One reason, and perhaps the most important reason, that people have lost the meaning of the word antisemitism lies in the person of Adolf Hitler and the historical fact of the Holocaust. Thanks to the copious, and often excellent, media exposure of the destruction of European Jewry almost everyone (at least in the cultures of Europe and the USA) understands that Hitler was the embodiment of evil and the Holocaust the incontrovertible evidence of where that evil leads.
The problem with this is that it also results in the logically fallacious notion that one cannot be an antisemite if one agrees that Hitler was evil and the Holocaust awful. The bibliography of writings, both scholarly and popular, describing the history of antisemitism over two thousand years is immense. And despite the ready availability of good information about the topic, most people are convinced that if they do not favor burning Jews alive, they cannot be called antisemites no matter how many other stereotypical ideas they might express about Jews and Judaism.
My father was not a deeply educated man, at least not in academic western civ, but he did have a thorough understanding of the nature of antisemitism as it is expressed in America. He owned a small shop in mid-town Manhattan and several of his most important customers were among the business and cultural elite of New York City. He was dependent on them directly for their business, but more importantly because they also referred their friends telling those friends that they could trust him, that he was an honest Jew.
At home, my father would comment bitterly on such things. I can vividly recall him saying, “These people think they can say things like ‘Some of my best friends are Jews’ as if that means anything.” He understood that many if not most of these people did not really care if Jews lived or died, didn’t want them as neighbors or as members of their private clubs. In the early ’70s I was introduced to the world of business clubs when a good friend took me to the Concordia Argonauts Club in San Francisco. The membership was almost entirely composed of Jews of political importance and wealth, but the raison d’être of the club was that the wealthiest club in the city, where the most important business was transacted, did not accept Jews.
Long before WWII, waves of antisemitism swept through the USA. In a blog post I can’t provide lengthy descriptions, but let me just mention the curious case of Rabbi Jacob Voorsanger of Temple Emanu-El (San Francisco), himself an immigrant to the USA, who supported legislation barring additional immigration of Jews from Eastern Europe because he feared that enlightened Reform Jews might be overwhelmed by the primitives arriving from the East. That too is antisemitism.

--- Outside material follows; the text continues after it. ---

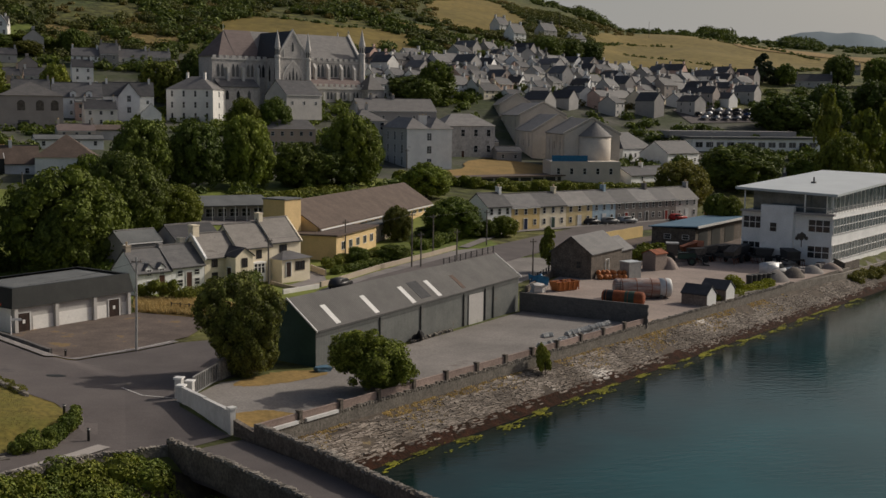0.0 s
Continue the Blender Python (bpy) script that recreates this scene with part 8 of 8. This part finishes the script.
cabin(67.7, 62.4, 20, 2.4, 2.0, 2.4, M_METAL, "pale grey steel storage cabin")
cabin(75.2, 70.0, 30, 3.0, 2.4, 2.6, M_DIRT, "small pinkish block hut", rise=0.5, roofm=M_RUST)
for x, y in ((66.3, 38.5), (70.9, 42.1)):
    s = cabin(x, y, 125, 3.5, 2.5, 1.5, M_EARTHW, "small dark shed with white gable", rise=1.0, roofm=M_SLATED)
    bm = bmesh.new()
    bm_prism(bm, [(-1.2, -0.3), (1.2, -0.3), (1.2, 1.45), (0, 2.42), (-1.2, 1.45)], -1.80, -1.75, "x")
    part("gable_face", bm, M_WHITE, s, "white-painted gable")
for i in range(16):
    bm = bmesh.new()
    bmesh.ops.create_icosphere(bm, subdivisions=2, radius=0.42)
    b = solid("net_float", bm, M_ORANGE, "orange net float in a heap", "float", "net floats", m=pose(62.6 + (i % 6) * 0.75 + r.uniform(-0.2, 0.2), 61.2 + (i // 6) * 0.6, YZ + 0.4 + 0.5 * (i // 8)), smooth=True)


def tractor():
    t = thing("tractor", pose(81.2, 75.2, YZ, 0, 0, -25) @ Matrix.Scale(1.25, 4), "dark green farm tractor parked in the yard", "tractor")
    bm = bmesh.new()
    bm_box(bm, 0.3, 2.6, -0.4, 0.4, 0.8, 1.6)
    bmesh.ops.bevel(bm, geom=bm.edges[:], offset=0.1, segments=2, affect='EDGES')
    part("bonnet", bm, M_SHEDG, t)
    bm = bmesh.new()
    bm_box(bm, -1.1, 0.3, -0.7, 0.7, 1.2, 2.7)
    part("cab", bm, M_GLASS, t)
    for s in (-0.55, 0.55):
        bm = bmesh.new()
        bm_tube(bm, (0.5, s, 1.5), (2.4, s, 1.7), 0.07, 0.07, 6)
        bm_tube(bm, (2.4, s, 1.7), (3.5, s, 0.5), 0.07, 0.07, 6)
        part("loader_arm", bm, M_DARKM, t)
    bm = bmesh.new()
    bm_prism(bm, [(3.4, 0.7), (3.5, 0.2), (4.3, 0.1), (4.3, 0.18), (3.6, 0.3), (3.5, 0.7)], -0.95, 0.95, "y")
    part("loader_bucket", bm, M_DARKM, t)
    bm = bmesh.new()
    bm_box(bm, -1.2, 0.4, -0.8, 0.8, 2.7, 2.85)
    part("cab_roof", bm, M_METAL, t)
    for x, y, rad in ((-0.8, -0.9, 0.85), (-0.8, 0.9, 0.85), (2.1, -0.8, 0.55), (2.1, 0.8, 0.55)):
        bm = bmesh.new()
        bm_lathe(bm, [(rad * 0.9, -0.2), (rad, -0.1), (rad, 0.1), (rad * 0.9, 0.2)], 18)
        w = part("wheel", bm, M_TYRE, t)
        w.matrix_basis = pose(x, y, rad, 90, 0, 0)
        bm = bmesh.new()
        bm_lathe(bm, [(rad * 0.5, -0.21), (rad * 0.5, 0.21)], 12)
        part("rim", bm, M_SHEDG, w)


tractor()
car(90.0, 60.5, 25, "white", z=YZ, van=True)
# dark plastic bins in a row beside the van
bm = bmesh.new()
bm_lathe(bm, [(0.36, 0.0), (0.44, 0.1), (0.47, 1.15), (0.50, 1.2), (0.50, 1.3), (0.40, 1.36)], 14)
BIN = mesh_of("bin", bm, M_DARKM)
for i in range(8):
    tagged(new("drum", BIN), "tall dark grey drum standing in a row", "drum", "row of drums").matrix_basis = pose(82.0 + i * 0.95, 53.4 + i * 0.35, YZ, 0, 0, i * 30)
# heaps, boards and blocks along the quay side
def heap(x, y, w, h, m, lab, seed):
    bm = bmesh.new()
    rings = []
    for k, (q, z) in enumerate(((1.0, -0.15), (0.8, 0.25), (0.52, 0.65), (0.24, 0.92))):
        rings.append([bm.verts.new((q * w / 2 * math.cos(a * 0.3927) * (1 + 0.22 * noise.noise((a * 0.7, seed, k))), q * w / 2.6 * math.sin(a * 0.3927) * (1 + 0.22 * noise.noise((a * 0.7, seed + 5, k))), h * (z + 0.10 * noise.noise((a, k, seed)))))
                      for a in range(16)])
    top = bm.verts.new((0.05 * w, 0, h))
    for a in range(16):
        for lo, hi in zip(rings, rings[1:]):
            bm.faces.new((lo[a], lo[(a + 1) % 16], hi[(a + 1) % 16], hi[a]))
        bm.faces.new((rings[-1][a], rings[-1][(a + 1) % 16], top))
    solid("gravel_mound", bm, m, lab, "gravel mound", "gravel mounds", m=pose(x, y, YZ, 0, 0, 37 + 20 * seed), smooth=True)


for i, (x, y, w, h, m, lab) in enumerate(((87.6, 55.6, 5.4, 1.7, M_GRAVEL, "mound of grey gravel in the yard"), (92.6, 59.0, 5.0, 1.5, M_STONED, "mound of dark stone chippings"), (98.0, 62.6, 5.0, 1.2, M_GRAVEL, "low mound of grey gravel in the yard"),
                                          (77.8, 70.8, 4.6, 1.9, M_DIRT, "mound of pinkish earth beside the hut"), (103.5, 66.0, 4.0, 1.0, M_DIRT, "low mound of pinkish earth"))):
    heap(x, y, w, h, m, lab, i)
for i, (x, y, w, d, m, lab) in enumerate(((92.4, 63.6, 3.6, 1.6, M_WROOF, "stack of pale sheets on the ground"), (96.4, 66.0, 3.0, 1.5, M_WROOF, "stack of pale sheets on the ground"), (98.4, 69.0, 4.4, 1.2, M_SHEET, "stack of pinkish boards"))):
    bm = bmesh.new()
    for q in range(4):
        bm_box(bm, -w / 2 + 0.08 * q, w / 2 - 0.05 * q, -d / 2, d / 2 - 0.06 * q, 0.1 * q, 0.1 * q + 0.09)
    solid("sheet_stack", bm, m, lab, "stack", "sheet stacks", m=pose(x, y, YZ, 0, 0, 20 + 14 * i))
for i in range(5):
    x, y = 95 + i * 2.2 + r.uniform(-0.6, 0.6), 61.5 + i * 1.65 + r.uniform(-0.4, 0.4)
    tagged(new("concrete_block", rock_mesh(1.5, 1.0, 0.8, 740 + i, M_PATH, 0.06)), "rough pale concrete block in the yard", "concrete block", "concrete blocks").matrix_basis = pose(x, y, YZ, 0, 0, 30 + r.uniform(-20, 20))


def implement(x, y, rz, seed):
    """A dark farm implement: a frame of beams with tines, a hitch and two wheels."""
    q = random.Random(seed)
    m = thing("farm_implement", pose(x, y, YZ, 0, 0, rz) @ Matrix.Scale(1.4, 4), "dark rusty farm implement parked by the yard wall", "machinery", "parked implements")
    L, W = q.uniform(2.6, 4.2), q.uniform(1.4, 2.0)
    bm = bmesh.new()
    for yy in (-W / 2, 0, W / 2):
        bm_box(bm, -L / 2, L / 2, yy - 0.07, yy + 0.07, 0.7, 0.86)
    for k in range(4):
        xx = -L / 2 + L * k / 3
        bm_box(bm, xx - 0.06, xx + 0.06, -W / 2, W / 2, 0.86, 1.0)
    part("frame", bm, M_DARKM, m)
    bm = bmesh.new()
    bm_prism(bm, [(-L * 0.3, 0.95), (L * 0.2, 0.95), (L * 0.3, 1.2 + q.uniform(0.3, 0.9)), (-L * 0.35, 1.2 + q.uniform(0.1, 0.6))], -W * 0.4, W * 0.4, "y")
    part("hopper", bm, q.choice((M_DARKM, M_STONED, M_RUST)), m)
    bm = bmesh.new()
    for k in range(7):
        xx = -L / 2 + L * k / 6
        bm_tube(bm, (xx, -W / 2, 0.8), (xx + 0.25, -W / 2 - 0.15, 0.05), 0.04, 0.03, 5)
    part("tines", bm, M_RUST, m)
    for yy in (-W / 2 - 0.2, W / 2 + 0.2):
        bm = bmesh.new()
        bm_lathe(bm, [(0.2, -0.12), (0.42, -0.12), (0.5, 0.0), (0.42, 0.12), (0.2, 0.12)], 14)
        part("wheel", bm, M_TYRE, m).matrix_basis = pose(0.3, yy, 0.5, 90, 0, 0)


for i, (x, y, rz) in enumerate(((86.0, 77.0, 20), (89.2, 78.8, -30), (91.6, 75.4, 40), (94.2, 77.6, 5), (96.6, 74.2, -20), (89.0, 82.4, 60), (93.4, 82.0, 15), (86.8, 81.4, -10), (99.0, 70.6, 80))):
    implement(x, y, rz, 60 + i)
# lobster pots stacked by the wall: round-backed frames of hoops and netting bars
bm = bmesh.new()
arch = [(0.3 * math.cos(q * math.pi / 6), 0.42 * math.sin(q * math.pi / 6)) for q in range(7)]
for x in (-0.4, -0.13, 0.13, 0.4):
    for (y0, z0), (y1, z1) in zip(arch, arch[1:]):
        bm_tube(bm, (x, y0, z0), (x, y1, z1), 0.025, 0.025, 4)
for y, z in arch:
    bm_tube(bm, (-0.4, y, z), (0.4, y, z), 0.018, 0.018, 4)
POT = mesh_of("frame", bm, M_NET)
bm = bmesh.new()
bm_prism(bm, [(y * 0.9, z * 0.9) for y, z in arch], -0.38, 0.38, "x")
POTN = mesh_of("netting", bm, M_NET)
bm = bmesh.new()
bm_box(bm, -0.42, 0.42, -0.32, 0.32, -0.02, 0.05)
POTB = mesh_of("base", bm, M_GREYW)
for i in range(44):
    row = i // 14
    a = (38.5, 39.5, 45.5, 41.0)[row] + (i % 14) * (0.95 if row < 2 else 0.6) + r.uniform(-0.2, 0.2)
    p = on_sea_wall(a, -0.75 - 0.15 * row + r.uniform(-0.12, 0.12), YZ + 0.40 * row + 0.02)
    k = thing("lobster_pot", Matrix.Translation(p) @ pose(0, 0, 0, 0, 0, SWR + r.uniform(-35, 35)), "pale netted lobster pot stacked by the wall", "lobster pot", "lobster pots")
    share("frame", POT, k, Matrix.Identity(4))
    share("netting", POTN, k, Matrix.Identity(4))
    share("base", POTB, k, Matrix.Identity(4))
for i, (x, y) in enumerate(((25.6, 22.6), (26.1, 23.0), (25.9, 22.3))):
    bm = bmesh.new()
    bm_lathe(bm, [(0.25, -0.12), (0.48, -0.14), (0.55, 0.0), (0.48, 0.14), (0.25, 0.12)], 18)
    solid("tyre", bm, M_TYRE, "worn black tyre leaning by the shed", "tyre", "old tyres", m=pose(x, y, YZ + 0.3 + i * 0.22, 55 + i * 12, 0, i * 40))
for i in range(14):
    x, y = 24.8 + i * 0.45, 22.0 + i * 0.42
    tagged(new("rubble_piece", rock_mesh(0.5, 0.4, 0.3, 800 + i, M_STONE, 0.2)), "broken stone rubble along the shed", "rubble", "rubble").matrix_basis = pose(x + r.uniform(-0.3, 0.3), y + r.uniform(-0.3, 0.1), YZ, 0, 0, i * 50)


# ---- fences ----
def fence(pts, h, rails, material, label, step=2.0):
    f = thing("fence", Matrix.Identity(4), label, "fence")
    for (x0, y0), (x1, y1) in zip(pts, pts[1:]):
        n = max(1, round(math.hypot(x1 - x0, y1 - y0) / step))
        for i in range(n + 1):
            x, y = x0 + (x1 - x0) * i / n, y0 + (y1 - y0) * i / n
            bm = bmesh.new()
            bm_box(bm, x - 0.06, x + 0.06, y - 0.06, y + 0.06, gz(x, y) - 0.3, gz(x, y) + h)
            part("post", bm, material, f)
            if i < n:
                xb, yb = x0 + (x1 - x0) * (i + 1) / n, y0 + (y1 - y0) * (i + 1) / n
                for k in range(rails):
                    z = h * (k + 0.7) / rails
                    bm = bmesh.new()
                    bm_tube(bm, (x, y, gz(x, y) + z), (xb, yb, gz(xb, yb) + z), 0.035, 0.035, 4)
                    part("rail", bm, material, f)


fence([(-44.6, 51.0), (-51.0, 48.0), (-60, 46)], 2.0, 4, M_METAL, "pale railing fence beside the street")
fence([(49.5, 55.0), (53.0, 61.5), (57.0, 67.5)], 1.3, 3, M_DARKM, "dark railings round the yard")
fence([(44.0, 79.0), (50.5, 86.0), (56.0, 91.5)], 1.2, 3, M_DARKM, "dark railings beside the road")
fence([(1.5, 44.2), (5.4, 41.2), (8.2, 39.8)], 1.1, 2, M_GREYW, "rough timber post fence in dry grass", 1.4)
fence([(6.0, 130.4), (26.0, 133.6)], 1.6, 3, M_METAL, "wire fence behind the school")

Franklin Delano Roosevelt demonstrates some important aspects of this issue. Regarded as a great savior because he led America out of the Depression and during the most important conflict of the era, and through his efforts millions of Jews did indeed live to celebrate anew. Nevertheless, he was also an antisemite. He was steeped in stereotypical beliefs such as that Jews are “good with money.” This is, of course, an echo of tropes made famous by Shakespeare’s depiction of Shylock. More recently, there has been significant conversation about whether Roosevelt’s antisemitism contributed to a lack of actions which might have ameliorated the Holocaust. That is, in my opinion, overstating the evidence. Roosevelt did not hate Jews, and I believe if he understood that he could have chosen to save lives, he would have.

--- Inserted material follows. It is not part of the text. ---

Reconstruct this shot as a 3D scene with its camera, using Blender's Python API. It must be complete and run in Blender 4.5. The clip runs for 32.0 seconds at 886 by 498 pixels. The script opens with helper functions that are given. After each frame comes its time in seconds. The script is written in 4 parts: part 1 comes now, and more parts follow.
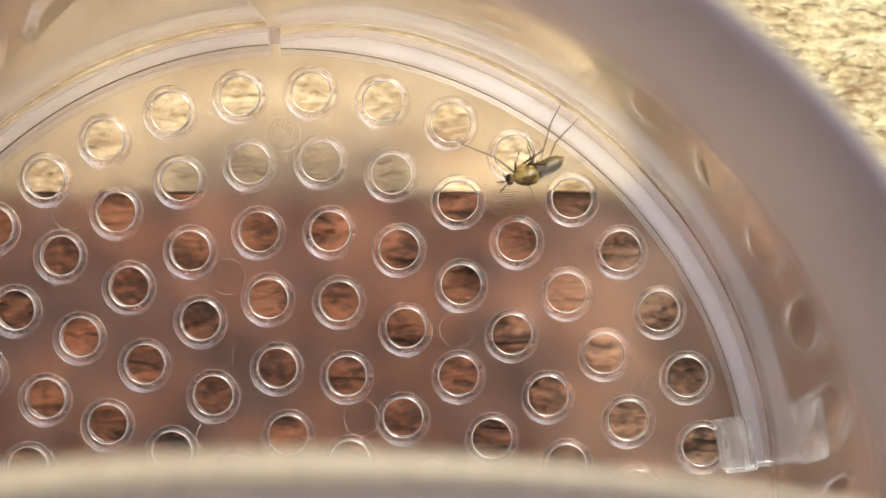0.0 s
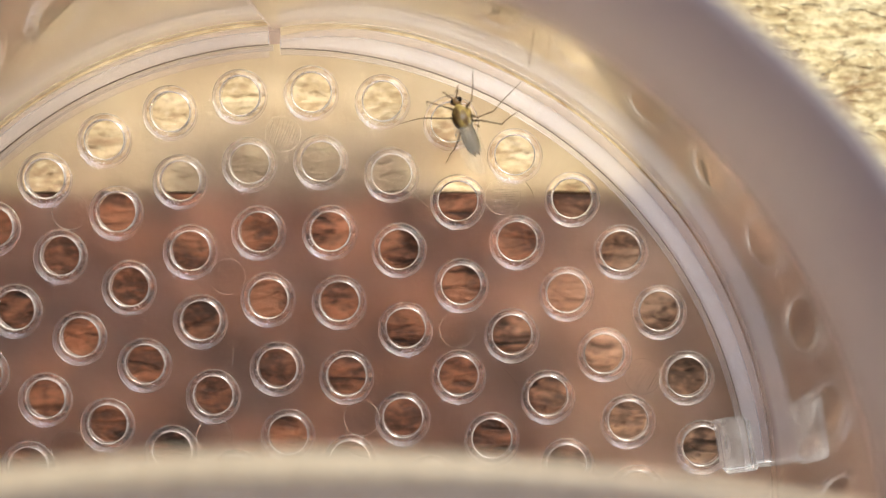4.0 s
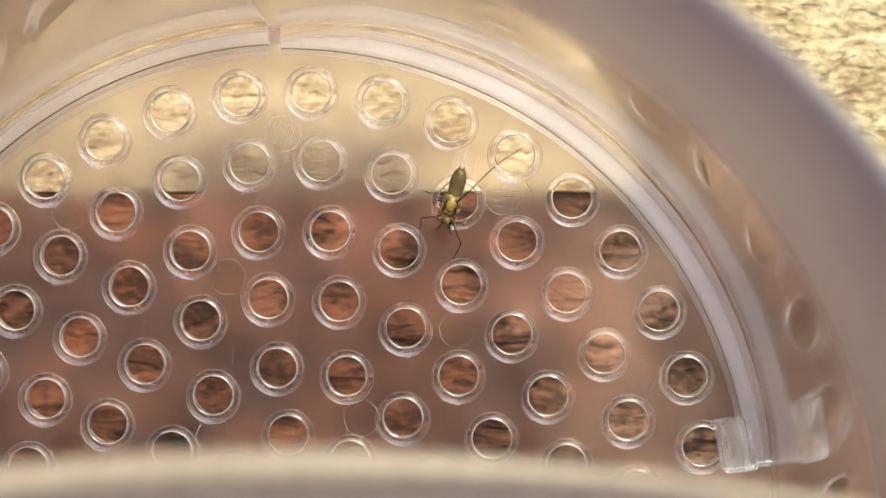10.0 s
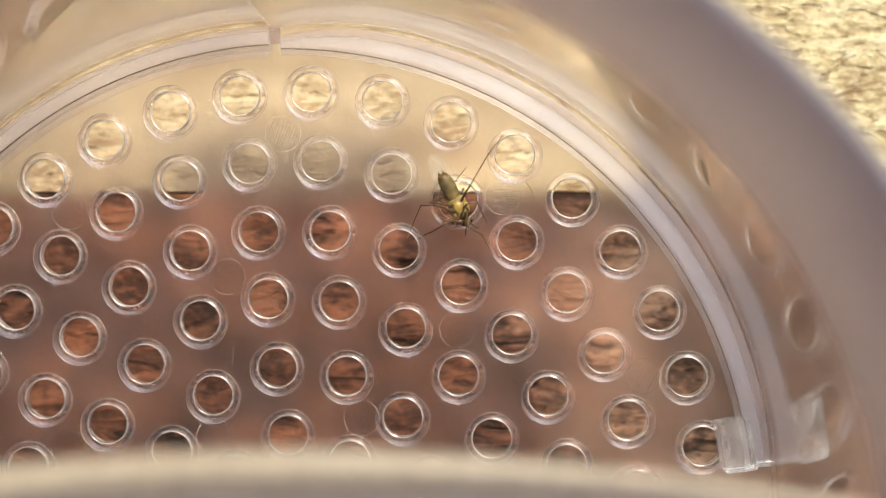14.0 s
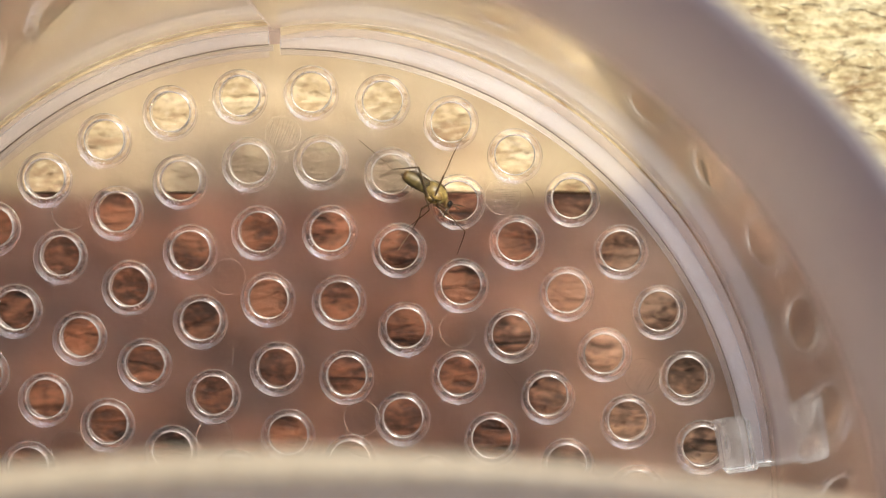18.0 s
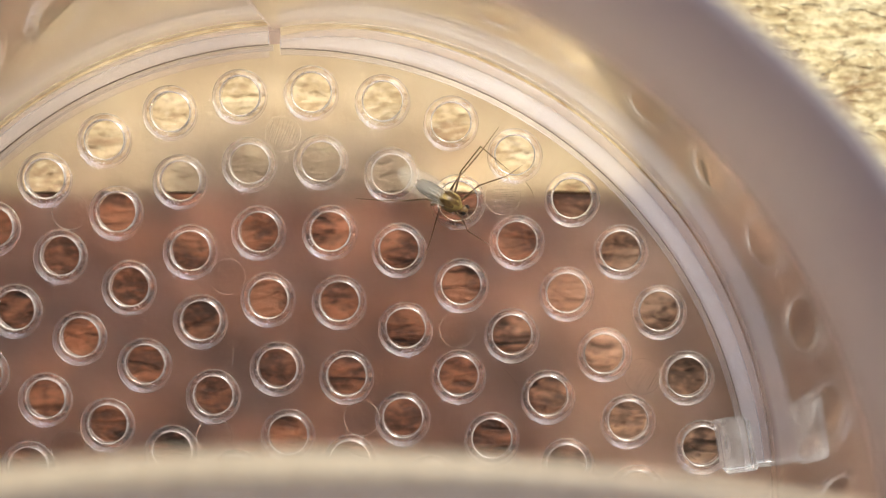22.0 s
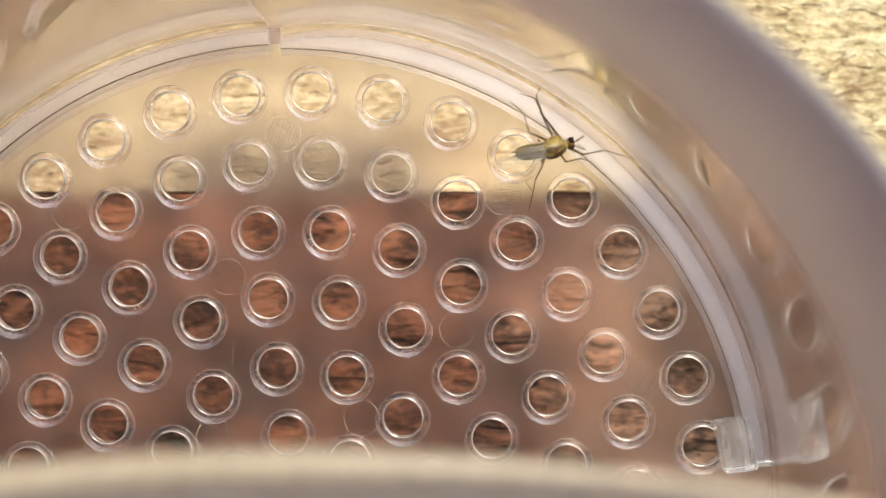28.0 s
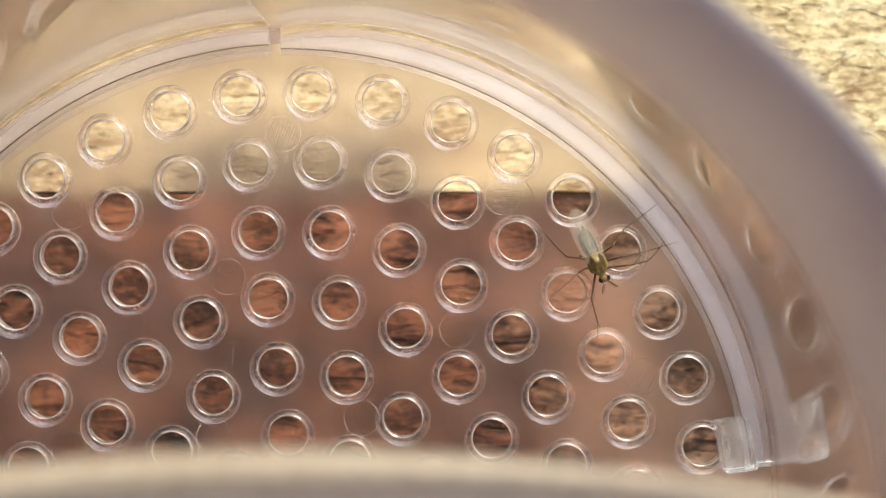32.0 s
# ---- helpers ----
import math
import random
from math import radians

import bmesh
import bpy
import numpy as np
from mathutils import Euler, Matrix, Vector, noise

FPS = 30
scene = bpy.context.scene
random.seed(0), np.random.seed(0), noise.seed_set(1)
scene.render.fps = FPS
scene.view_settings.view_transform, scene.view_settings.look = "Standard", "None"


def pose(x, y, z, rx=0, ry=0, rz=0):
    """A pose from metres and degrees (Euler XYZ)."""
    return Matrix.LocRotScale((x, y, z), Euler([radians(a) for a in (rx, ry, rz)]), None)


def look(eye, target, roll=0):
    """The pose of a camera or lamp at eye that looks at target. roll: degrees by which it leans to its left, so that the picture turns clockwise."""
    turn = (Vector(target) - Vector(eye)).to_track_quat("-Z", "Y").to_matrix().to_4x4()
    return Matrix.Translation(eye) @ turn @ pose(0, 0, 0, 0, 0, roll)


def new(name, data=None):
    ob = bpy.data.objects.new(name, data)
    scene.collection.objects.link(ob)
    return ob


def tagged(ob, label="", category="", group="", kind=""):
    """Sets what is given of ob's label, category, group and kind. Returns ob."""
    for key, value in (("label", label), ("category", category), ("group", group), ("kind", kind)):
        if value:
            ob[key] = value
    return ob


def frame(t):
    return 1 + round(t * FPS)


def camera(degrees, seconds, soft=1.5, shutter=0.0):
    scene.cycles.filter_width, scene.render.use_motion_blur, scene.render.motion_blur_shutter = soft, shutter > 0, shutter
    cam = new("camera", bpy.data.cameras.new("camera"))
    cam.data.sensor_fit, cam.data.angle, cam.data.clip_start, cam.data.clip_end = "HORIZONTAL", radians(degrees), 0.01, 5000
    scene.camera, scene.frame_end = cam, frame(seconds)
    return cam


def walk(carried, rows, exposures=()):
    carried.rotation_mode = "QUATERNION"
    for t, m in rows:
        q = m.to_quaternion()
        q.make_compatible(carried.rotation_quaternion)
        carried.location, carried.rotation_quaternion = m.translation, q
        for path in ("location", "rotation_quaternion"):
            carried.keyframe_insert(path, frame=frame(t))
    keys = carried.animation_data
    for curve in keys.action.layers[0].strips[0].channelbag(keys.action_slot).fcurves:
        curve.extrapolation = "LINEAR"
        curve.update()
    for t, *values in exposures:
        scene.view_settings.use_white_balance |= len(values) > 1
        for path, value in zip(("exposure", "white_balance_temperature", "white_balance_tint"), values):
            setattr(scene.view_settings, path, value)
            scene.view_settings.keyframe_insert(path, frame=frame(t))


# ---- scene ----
# One clear jar seen straight from above; lengths in metres, built in millimetres.
MM = 0.001
FOV = 40.0
cam = camera(FOV, 32.0, soft=1.0)
EYE = (0.007683, 0.013903, 0.058659)
CAM = Matrix.Translation(EYE) @ (Euler((radians(1.63), 0, 0)).to_matrix() @ Euler((0, radians(-0.59), 0)).to_matrix()).transposed().to_4x4()
walk(cam, [(0.0, CAM), (32.0, CAM)], exposures=[(0.0, 0.06), (32.0, 0.06)])
cam.data.dof.use_dof = True
cam.data.dof.focus_distance = 0.0585
cam.data.dof.aperture_fstop = 29.0

# ---- light ----
SUN_DIR = Vector((0.30, 0.58, 1.0)).normalized()
world = bpy.data.worlds.new("sky")
scene.world = world
world.use_nodes = True
wn = world.node_tree.nodes
sky = wn.new("ShaderNodeTexSky")
sky.sky_type = "NISHITA"
sky.sun_disc = False
sky.sun_elevation = math.asin(SUN_DIR.z)
sky.sun_rotation = math.atan2(SUN_DIR.x, SUN_DIR.y)
wn["Background"].inputs["Strength"].default_value = 0.06
world.node_tree.links.new(sky.outputs[0], wn["Background"].inputs["Color"])
sun = new("sun", bpy.data.lights.new("sun", "SUN"))
sun.data.energy = 4.95
sun.data.angle = radians(0.55)
sun.data.color = (1.0, 0.94, 0.84)
sun.matrix_basis = look(SUN_DIR * 2.0, (0, 0, 0))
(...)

But let’s look at one piece of direct evidence. In 1939 there was the (in)famous incident of the MS St. Louis, a ship carrying almost 1,000 Jewish refugees. The vessel was bound for Cuba, and the passengers had legal visas to disembark there, but most were refused because Cuba had abruptly changed its laws. The ship next tried to dock in Miami, and frantic efforts ensued to allow them to enter the U.S. Some of the passengers sent cables directly to Roosevelt begging him to allow them to enter, but no reply was heard. High level officials including Secretary of State Cordell Hull and Secretary of the Treasury Henry Morgenthau (himself a well known Jew) made efforts to find a place for the refugees. Ultimately a large number of the passengers did find refuge, but more than 250 were killed in German death camps.
This brings me back to the point I would like to make in this essay. Antisemitism of this “kinder and gentler” sort, just the notion that “we don’t hate Jews, but they’re really not us” can lead to a deadening of the senses. It is easier to allow Jews to die in death camps if you don’t think of them as being of your own tribe.
And that brings me full circle back to our current president. Ultimately, the problem with his various forms of expressed racism is that his sensibilities are deadened towards large numbers of people who are suffering. All this talk and wasting of resources on the “wall” is simply a manifestation of racism, in this case directed at perceived “brown” people. No one is claiming that the USA can serve as a refuge for everyone who might want to come here, but we can certainly find ways to admit more people than we have, and we can certainly avoid the harsh and hostile rhetoric and awful treatment meted out to those who do arrive.